There’s the argument that savvy investors are aware of the two classes of stock and know they’re buying into a so-called “controlled company.” Most own the B shares. Mario Gabelli, founder and CEO of GAMCO Investors, does own voting stock — the biggest chunk of it after Redstone — and has publicly protested the outlines of a deal done over his head without offering him a price.

Litigation is par for the course in M&A. If this deal closes, only time will tell how strong the case is.

Skydance would collapse the two classes of shares. And it’s banking on the fact that a cash injection coupled with a restructuring will boost Paramount’s anemic stock price over time. Investors like the Ellisons and RedBird will have significant skin in the game.

David Ellison would run Paramount with Jeff Shell as president. Other roles are TBD, including one for Jeff Zucker. Skydance chief creative officer Dana Goldberg would play a big role in a combined company.

Comcast terminated Shell as CEO of NBC Universal abruptly a year ago for an “inappropriate” relationship with someone at the company. The seasoned exec subsequently joined RedBird as its chairman for sports and media investments.

Zucker heads a RedBird joint venture with IMI, an Abu Dhabi-based investment fund.

Hollywood, unlike many shareholders, largely embraced a Skydance deal over one with Apollo given the checkered history of private equity. Sony’s joining Apollo was a twist.

Deadline hears that while Apollo’s lone bid included Saudi money, the offer it’s contemplating with Sony does not. But there would be regulatory hurdles to scale including approval to merge two of the last major studios — albeit both much smaller than Disney or Fox, which combined in 2019. Talent, and their agents, would not be thrilled at having one less place to shop projects.

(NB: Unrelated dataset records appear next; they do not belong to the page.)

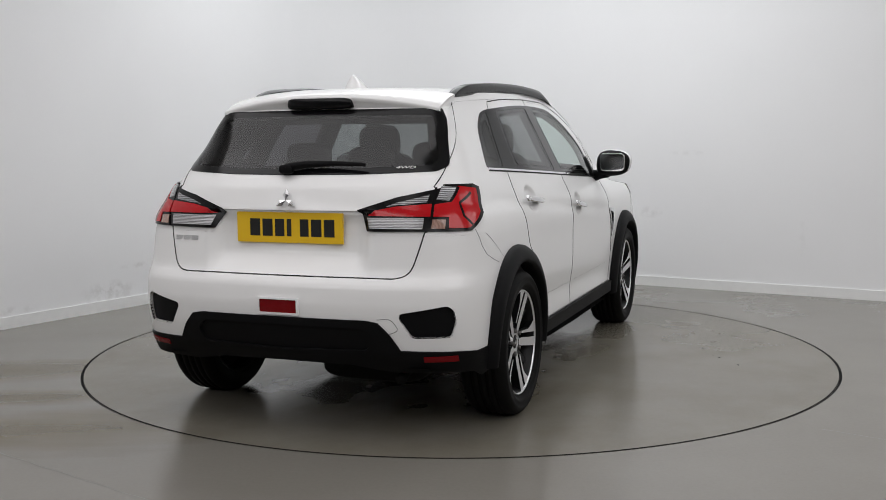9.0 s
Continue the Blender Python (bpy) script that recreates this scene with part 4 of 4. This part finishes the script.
# ---- fittings ----
def build_fittings():
    for i, sgn in enumerate((1, -1)):
        # mirrors
        flip = Matrix.Diagonal((1, sgn, 1, 1))

        def keep(name, bm, mat, parent, label=""):
            bmesh.ops.transform(bm, matrix=flip, verts=bm.verts)
            bmesh.ops.recalc_face_normals(bm, faces=bm.faces)
            return part(name, bm, mat, parent, label)

        bm = superbox(bmesh.new(), (0, 0, 0), (0.074, 0.117, 0.084), 2.7, 36)
        for v in bm.verts:
            x, y, z = v.co
            v.co = (0.592 + (x if x > 0 else x * 0.9) - 0.075 * y / 0.24 + 0.012, 0.923 + y + 0.008 * z / 0.088, 1.160 + z * (1 - 0.12 * y / 0.12))
        cap = bm.copy()
        for v in cap.verts:
            v.co = Vector((0.592, 0.923, 1.158)) + (v.co - Vector((0.592, 0.923, 1.158))) * 1.012
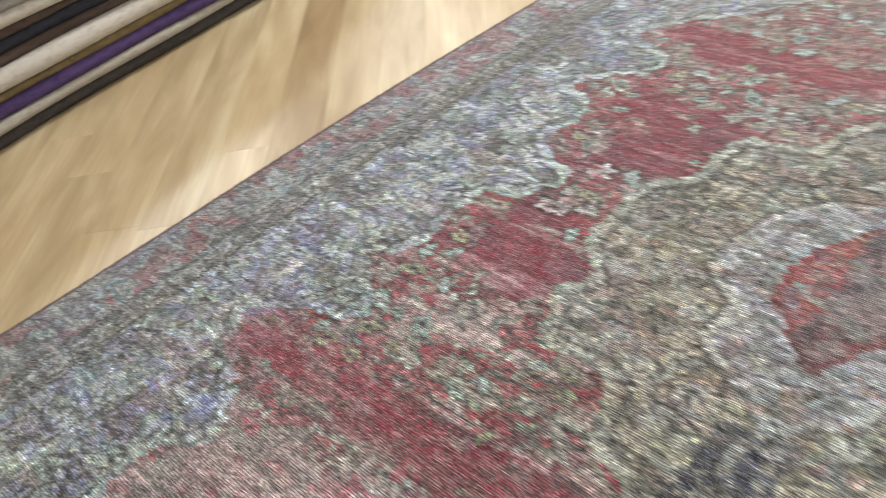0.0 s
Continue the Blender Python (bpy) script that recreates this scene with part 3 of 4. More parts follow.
fade = np.maximum(0.75 * blot(0.2, 0.85, 0.75, 0.40, 0.3, 31), 0.7 * blot(-.55, 0.95, 0.45, 0.28, 0.3, 32))
fade = np.maximum(fade, 0.6 * (1 - smooth(0.15, 0.30, e_l)))
sidefade = (1 - smooth(0.12, 0.17, e_r)) * smooth(0.7, 1.2, yy)
tint(0.30 * sidefade, C["dust"] * 0.7 + C["pink"] * 0.3)
keep = (1.35 - 0.45 * med - 0.40 * spa) * (1 - 0.45 * band) * (1 - 0.25 * open_red) * (1 - 0.4 * sidefade) * (1 - 0.55 * fade * (1 - 0.7 * spa))
tint(0.85 * np.maximum(fade, 0.75 * blot(0.1, 0.78, 0.9, 0.34, 0.35, 33)) * open_red * (0.75 + 0.25 * smooth(-.3, .3, fbm(xx * 6, yy * 9, 165))), (0.60, 0.53, 0.54))
for px, py, prx, pry, amt in ((-.26, .60, .16, .10, .6), (.36, .70, .24, .14, .55), (-.45, .78, .12, .06, .35), (.05, .62, .10, .08, .3), (.78, 1.0, .08, .08, .5), (.30, 1.40, .2, .07, .4)):
    tint(amt * open_red * blot(px, py, prx, pry, 0.5, int(px * 100) % 50), C["red"] * 0.55 + C["pink"] * 0.45)
tint(0.55 * open_red * smooth(0.02, 0.30, fbm(xx * 13, yy * 13, 175)) * (1 - 0.8 * solid) * (1 - 0.6 * band), C["dust"] * 0.6 + C["moss"] * 0.4)
tint(0.45 * solid * open_red * smooth(0.0, 0.4, fbm(xx * 9, yy * 14, 167)), C["deep"] * 0.7 + C["mauve"] * 0.3)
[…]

Foreign ownership rules would likely preclude Sony from owning Paramount’s broadcast assets, which would be something for Apollo to figure out. The giant firm already holds TV stations in a venture with Cox Enterprises and it’s not clear how many more it can add before running up against a federal cap on station ownership by reach. Sony mostly wants the studio and intellectual property, especially on the TV side to expand its roster of shows. We understand that should Skydance and Paramount talks falter, then Sony/Apollo would ask for an exclusive window for negotiations.

One can assume duplicative roles would results in layoffs in a Sony acquisition.

Skydance will keep assets intact but, Deadline hears, is also looking at fundamentally restructuring Paramount, rationalizing functions across CBS, cable, BET and Nickelodeon under a central team. Shell engineered something similar at Universal Television in 2020. A Disney restructuring under Bob Iger early last year created a new Disney Entertainment division. Skydance is eying ways to reduce linear costs and boost margins, Deadline hears. If it finds a formula for running linear businesses in a word of cord-cutting, it will be the first.

Paramount is struggling with high debt, ongoing streaming losses and the decline of linear television. The company gave a heads up in February that it will report a $1 billion charge related to layoffs and programming shifts in its first quarter earnings due out next week. And a looming date is April 30, when Paramount’s carriage contract with Charter Communications expires. As per usual at these moments, the nation’s second largest cable provider will look to pay less and maybe drop lower-rated networks. Charter has said that a landmark deal it did with Disney last year — which cut some longstanding channels and included Disney+ in the package — will be a template in future negotiations.